>>
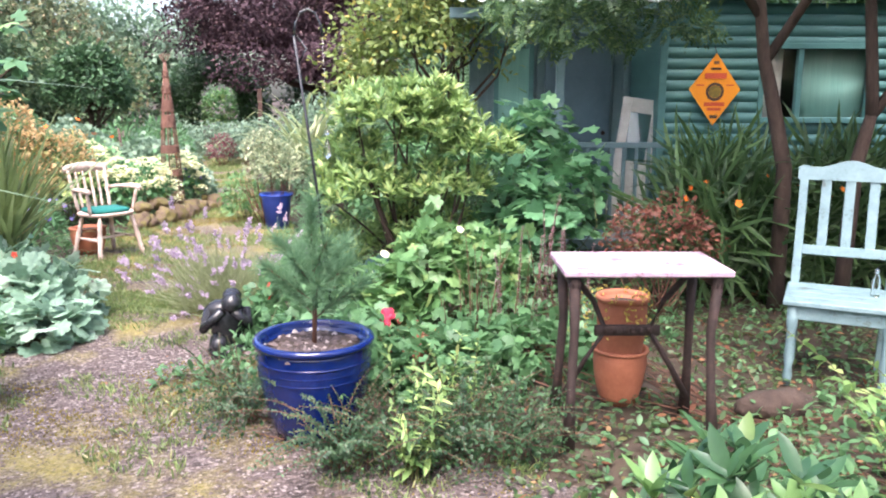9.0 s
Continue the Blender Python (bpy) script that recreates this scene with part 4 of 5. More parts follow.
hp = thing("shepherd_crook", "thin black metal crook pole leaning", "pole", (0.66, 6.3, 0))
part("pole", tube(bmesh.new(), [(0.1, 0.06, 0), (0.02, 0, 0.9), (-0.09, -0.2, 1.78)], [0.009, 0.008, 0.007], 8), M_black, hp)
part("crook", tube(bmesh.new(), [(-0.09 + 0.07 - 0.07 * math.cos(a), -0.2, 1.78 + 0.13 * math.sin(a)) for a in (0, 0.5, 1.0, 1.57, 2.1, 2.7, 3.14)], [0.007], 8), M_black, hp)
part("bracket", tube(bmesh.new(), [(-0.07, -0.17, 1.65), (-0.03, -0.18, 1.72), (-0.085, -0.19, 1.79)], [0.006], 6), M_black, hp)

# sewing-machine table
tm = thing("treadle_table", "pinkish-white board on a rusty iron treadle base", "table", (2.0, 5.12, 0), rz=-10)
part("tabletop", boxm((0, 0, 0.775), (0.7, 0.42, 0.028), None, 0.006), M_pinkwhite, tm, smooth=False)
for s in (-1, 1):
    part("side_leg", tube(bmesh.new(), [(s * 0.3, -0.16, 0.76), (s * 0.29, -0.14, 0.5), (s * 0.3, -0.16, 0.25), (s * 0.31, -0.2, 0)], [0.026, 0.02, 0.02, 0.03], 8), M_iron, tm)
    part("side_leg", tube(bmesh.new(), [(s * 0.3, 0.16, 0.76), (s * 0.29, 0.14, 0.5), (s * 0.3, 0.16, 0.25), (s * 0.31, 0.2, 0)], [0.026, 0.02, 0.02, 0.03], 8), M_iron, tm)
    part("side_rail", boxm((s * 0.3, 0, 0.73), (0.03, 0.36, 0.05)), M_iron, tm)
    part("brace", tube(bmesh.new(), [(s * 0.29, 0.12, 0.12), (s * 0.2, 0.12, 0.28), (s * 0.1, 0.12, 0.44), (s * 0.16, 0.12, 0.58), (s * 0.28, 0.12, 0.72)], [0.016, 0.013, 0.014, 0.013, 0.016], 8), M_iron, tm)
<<
■ OBJECTIVE: Restate each line from the start of the listing through the line bearing "6), M_black, hp)" word for word. Drop the pictures.

■ SOLUTION FOR THIS PROBLEM:
9.0 s
Continue the Blender Python (bpy) script that recreates this scene with part 4 of 5. More parts follow.
hp = thing("shepherd_crook", "thin black metal crook pole leaning", "pole", (0.66, 6.3, 0))
part("pole", tube(bmesh.new(), [(0.1, 0.06, 0), (0.02, 0, 0.9), (-0.09, -0.2, 1.78)], [0.009, 0.008, 0.007], 8), M_black, hp)
part("crook", tube(bmesh.new(), [(-0.09 + 0.07 - 0.07 * math.cos(a), -0.2, 1.78 + 0.13 * math.sin(a)) for a in (0, 0.5, 1.0, 1.57, 2.1, 2.7, 3.14)], [0.007], 8), M_black, hp)
part("bracket", tube(bmesh.new(), [(-0.07, -0.17, 1.65), (-0.03, -0.18, 1.72), (-0.085, -0.19, 1.79)], [0.006], 6), M_black, hp)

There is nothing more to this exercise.